Des militaires égyptiens patrouillent à Rafah, dans les ruines des maisons détruites par l’armée, en novembre 2014. La photo est prise depuis la partie palestinienne de Rafah, dans la bande de Gaza. / Adel Hana / AP
Le rapport mentionne par ailleurs plusieurs incidents où l’armée a fait usage d’armes terrestres et aériennes qui ont pu faire des victimes civiles, et endommager ou détruire des habitations et infrastructures civiles. Selon les habitants interrogés, il n’y avait ni objectif militaire ni affrontements à proximité. Dans de précédents rapports, HRW avait établi que l’armée égyptienne s’était rendue coupable de destructions massives et illégales d’habitations et de l’expulsion forcée de dizaines de milliers d’habitants.
« Règlements de comptes »
Human Rights Watch s’alarme également du rôle de milices locales dans des exactions. Dans une vidéo que l’organisation a pu authentifier, diffusée en avril 2017 par une chaîne satellite turque opposée au gouvernement égyptien, un milicien interroge puis exécute deux jeunes détenus dans un champ vide. Recrutées à des fins de collecte du renseignement et d’action policière, armées et placées sous le commandement de l’armée, hors de tout cadre légal, ces milices locales font « souvent usage du pouvoir qui leur était conféré pour régler des comptes personnels », note HRW.

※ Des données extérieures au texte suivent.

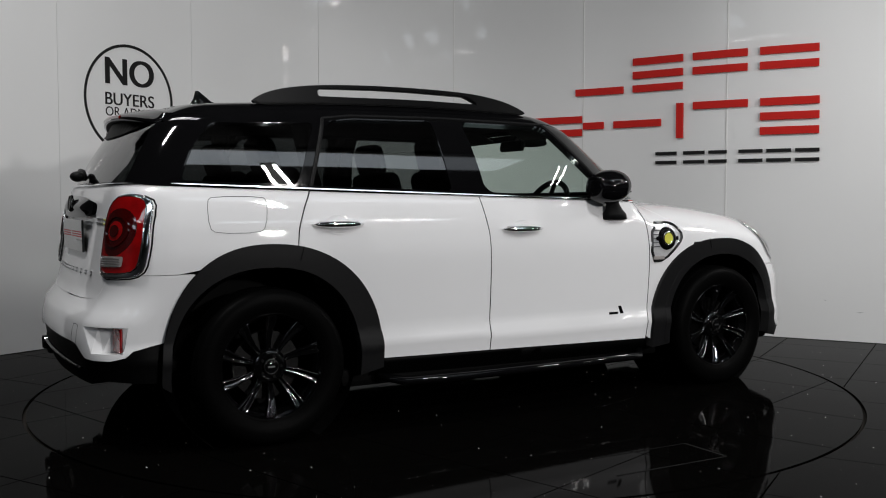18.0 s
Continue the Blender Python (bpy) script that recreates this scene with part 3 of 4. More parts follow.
    h = np.concatenate([on_side(fbs), f1])
    h2 = np.concatenate([f2, fls])
    full = np.concatenate([h, (h[:-1] * [1, -1, 1])[::-1], (h2[1:] * [1, -1, 1])[::-1], h2])
    fog = soften([(0.782, 0.442), (0.762, 0.462), (0.60, 0.468), (0.45, 0.462), (0.405, 0.440), (0.388, 0.40), (0.382, 0.345), (0.392, 0.302), (0.42, 0.285), (0.54, 0.283), (0.66, 0.292), (0.735, 0.304), (0.772, 0.330), (0.783, 0.38)], 1)
    low = soften([(-0.352, 0.418), (-0.352, 0.35), (-0.344, 0.284), (-0.30, 0.276), (0.30, 0.276), (0.344, 0.284), (0.352, 0.35), (0.352, 0.418)], 1)
    FO = on_end(fog, 1)
    skin("front_bumper", WHITE, car, tub, FRONT, full, [FO, FO * [1, -1, 1], on_end(low, 1)], step=0.03, depth=0.035, both=False, edge_step=0.014)
    skin("front_valance", SHADED_BLACK, car, tub, FRONT, np.concatenate([on_end([(-0.812, 0.326), (-0.785, 0.288), (-0.725, 0.266), (-0.63, 0.252), (-0.50, 0.245), (-0.37, 0.24), (-0.33, 0.258), (0.33, 0.258), (0.37, 0.24), (0.50, 0.245), (0.63, 0.252), (0.725, 0.266), (0.785, 0.288), (0.812, 0.326)], 1), on_side([(1.83, 0.378), (1.80, 0.415), (1.80, 0.25)]), on_end([(0.70, 0.21), (0.4, 0.185), (-0.4, 0.185), (-0.70, 0.21)], 1), on_side([(1.80, 0.25), (1.80, 0.415), (1.83, 0.378)]) * [1, -1, 1]]), level=-0.004, step=0.04, both=False)
    # fog lamp pocket: a dark dish behind the opening
    skin("fog_pocket", SHADED_BLACK, car, tub, FRONT, on_end(soften([(0.83, 0.54), (0.33, 0.50), (0.33, 0.25), (0.83, 0.28)], 1), 1), level=-0.07, step=0.04, depth=0, label="matt black fog lamp pocket")
    # near-black sheet standing for the shade behind the lower mesh
    skin("lower_grille", UNLIT_DEPTH, car, tub, FRONT, on_end([(-0.36, 0.43), (0.36, 0.43), (0.36, 0.27), (-0.36, 0.27)], 1), level=-0.05, step=0.04, depth=0, both=False)
    # wheel arch cladding
    for nm, A, inner, ends in (("front_arch", AF, 0.40, (1.80, 0.80)), ("rear_arch", AR, 0.42, (-1.79, -0.80))):
        o = arc(**A, a0=-14, a1=194, n=44)
        i = arc(A["cx"], A["cz"], inner, inner, inner + 0.012, 194, -14, n=44)
        o = [(x, z) for x, z in o if z > 0.25]
        i = [(x, z) for x, z in i if z > 0.25]
        trims = skin(nm, CLAD, car, tub, Side, on_side(o + i), level=0.020, step=0.03, depth=0.05, label="black plastic wheel arch trim")
        # raised inner lip of the trim, and the seams across it
        w = arc(A["cx"], A["cz"], inner + 0.036, inner + 0.036, inner + 0.054, -10, 190, n=44)
        for s, trim in zip((1, -1), trims):
            c, d, nn = cut_panel(tub, Side, on_side([q for q in w if q[1] > 0.26] + i), (), 0.0228, 0.03, 0.010, None, s < 0)
            lip = smooth(part("arch_lip", (c, d), CLAD, trim))
            lip.data.normals_split_custom_set_from_vertices(nn)
            for deg, far in (((73, 0.525), (152, 0.455)) if A is AR else ((102, 0.495), (22, 0.465))):
                cs, sn = math.cos(radians(deg)), math.sin(radians(deg))
                p = np.array(on_side([(A["cx"] + r * cs, A["cz"] + r * sn * 1.03) for r in np.linspace(inner + 0.01, far, 10)]))
                p = p + normal(tub, p) * 0.0205
                part("trim_seam", sweep([(a, s * b, c2) for a, b, c2 in p], 0.0022, 4), DARK, trim)
    # sills
    sill = [(0.80, 0.308), (0.776, 0.300), (-0.212, 0.317), (-0.80, 0.326), (-0.86, 0.20), (0.86, 0.20)]
    for ob in skin("sill", SHADED_BLACK, car, tub, Side, on_side(sill), level=0.002, step=0.04, depth=0.03, label="black plastic sill"):
        for v in ob.data.vertices:
            v.co.y *= 1 - 1.0 * max(0.0, 0.318 - v.co.z)
        ob.data.update()
        ob.data.normals_split_custom_set_from_vertices([(0, 0, 0)] * len(ob.data.vertices))
    return doors, rdoors, wings, quarter, gate


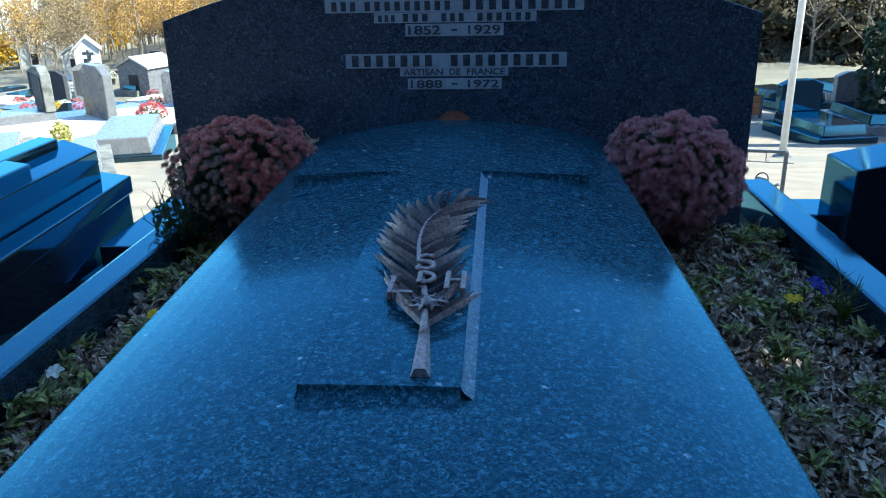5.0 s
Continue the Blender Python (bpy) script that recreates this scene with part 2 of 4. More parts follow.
PAVING = rough("paving", (0.075, 0.078, 0.082), (0.18, 0.18, 0.175), 10, 120, 0.85, 0.6, stain=(0.05, 0.05, 0.05), stain_scale=4, vary=0.25)
GRAVEL = rough("gravel_ground", (0.17, 0.135, 0.095), (0.34, 0.28, 0.205), 3, 140, 0.95, 0.7, stain=(0.20, 0.18, 0.14), stain_scale=0.8)
TURF = rough("valley_ground", (0.11, 0.10, 0.07), (0.23, 0.205, 0.14), 0.6, 8, 0.95, 0.5)
SOIL = rough("soil", (0.012, 0.010, 0.008), (0.045, 0.036, 0.028), 25, 120, 0.95, 0.9)
BRONZE = flat("patinated_bronze", (0.085, 0.062, 0.066), 0.55, 0.3, 0.5, 140, 0.8)
BRONZE_WORN = flat("worn_bronze", (0.29, 0.215, 0.20), 0.45, 0.35, 0.55, 140, 0.7)
PAINTED_STEEL = flat("grey_painted_steel", (0.10, 0.12, 0.14), 0.5, 0.2, 0.3, 40)
POLE_PAINT = flat("white_pole_paint", (0.72, 0.72, 0.70), 0.45, 0.0, 0.08, 15)
PLASTIC = flat("dark_plastic", (0.022, 0.023, 0.025), 0.55, 0, 0.3, 40)
GREY_PLASTIC = flat("grey_plastic", (0.07, 0.075, 0.08), 0.5, 0, 0.25, 30)
WHITE_PLASTIC = flat("white_plastic", (0.72, 0.72, 0.70), 0.4, 0, 0.08, 20)
CREAM_PLASTIC = flat("cream_plastic", (0.55, 0.50, 0.36), 0.5, 0, 0.15, 20)
TERRACOTTA = rough("terracotta", (0.24, 0.085, 0.045), (0.42, 0.17, 0.09), 15, 90, 0.8, 0.3, stain=(0.35, 0.25, 0.18), stain_scale=9)
WOOD = rough("planter_wood", (0.16, 0.065, 0.025), (0.34, 0.15, 0.06), 6, 80, 0.7, 0.4, vary=0.15)
BARK = rough("bark", (0.07, 0.058, 0.045), (0.20, 0.17, 0.14), 4, 30, 0.95, 0.8)
TWIG = rough("twigs", (0.13, 0.10, 0.075), (0.30, 0.25, 0.20), 2, 10, 0.95, 0, vary=0.25)
ROOF = rough("slate_roof", (0.05, 0.055, 0.065), (0.12, 0.13, 0.15), 5, 40, 0.6, 0.4)
DARK_VOID = flat("dark_opening", (0.012, 0.012, 0.013), 0.7)
IVY = leafy("bedding_leaves", [(0.0, (0.028, 0.034, 0.012)), (0.35, (0.090, 0.100, 0.030)), (0.62, (0.20, 0.20, 0.055)), (0.86, (0.46, 0.43, 0.10)), (1.0, (0.60, 0.52, 0.20))], 0.5, 0.2)
WITHERED = leafy("withered_leaves", [(0.0, (0.035, 0.025, 0.018)), (0.35, (0.17, 0.118, 0.080)), (0.7, (0.44, 0.33, 0.23)), (1.0, (0.80, 0.68, 0.54))], 0.7, 0.1)
DRY_LEAF = leafy("dry_leaves", [(0.0, (0.17, 0.105, 0.058)), (0.5, (0.34, 0.235, 0.15)), (1.0, (0.55, 0.43, 0.31))], 0.75, 0.15)
BEECH_LEAF = rough("copper_leaf", (0.12, 0.035, 0.018), (0.36, 0.135, 0.065), 45, 160, 0.6, 0.4)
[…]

Les combattants affiliés à l’organisation Etat islamique, sous le nom de Province du Sinaï, ont également commis de graves exactions, poursuit Human Rights Watch. L’organisation estime qu’ils ont enlevé, torturé et assassiné plusieurs centaines d’habitants du Sinaï. Ils ont décapité ou abattu ceux qui étaient en désaccord avec leurs opinions religieuses ou ceux considérés comme des informateurs. « Ils ont exécuté un nombre important de membres des forces de sécurité du gouvernement qu’ils détenaient en captivité, un acte qui relève des crimes de guerre », pointe HRW. Les attaques aveugles menées par Province du Sinaï ont tué des centaines de civils et entraîné le déplacement forcé des habitants de la région, notamment des familles chrétiennes.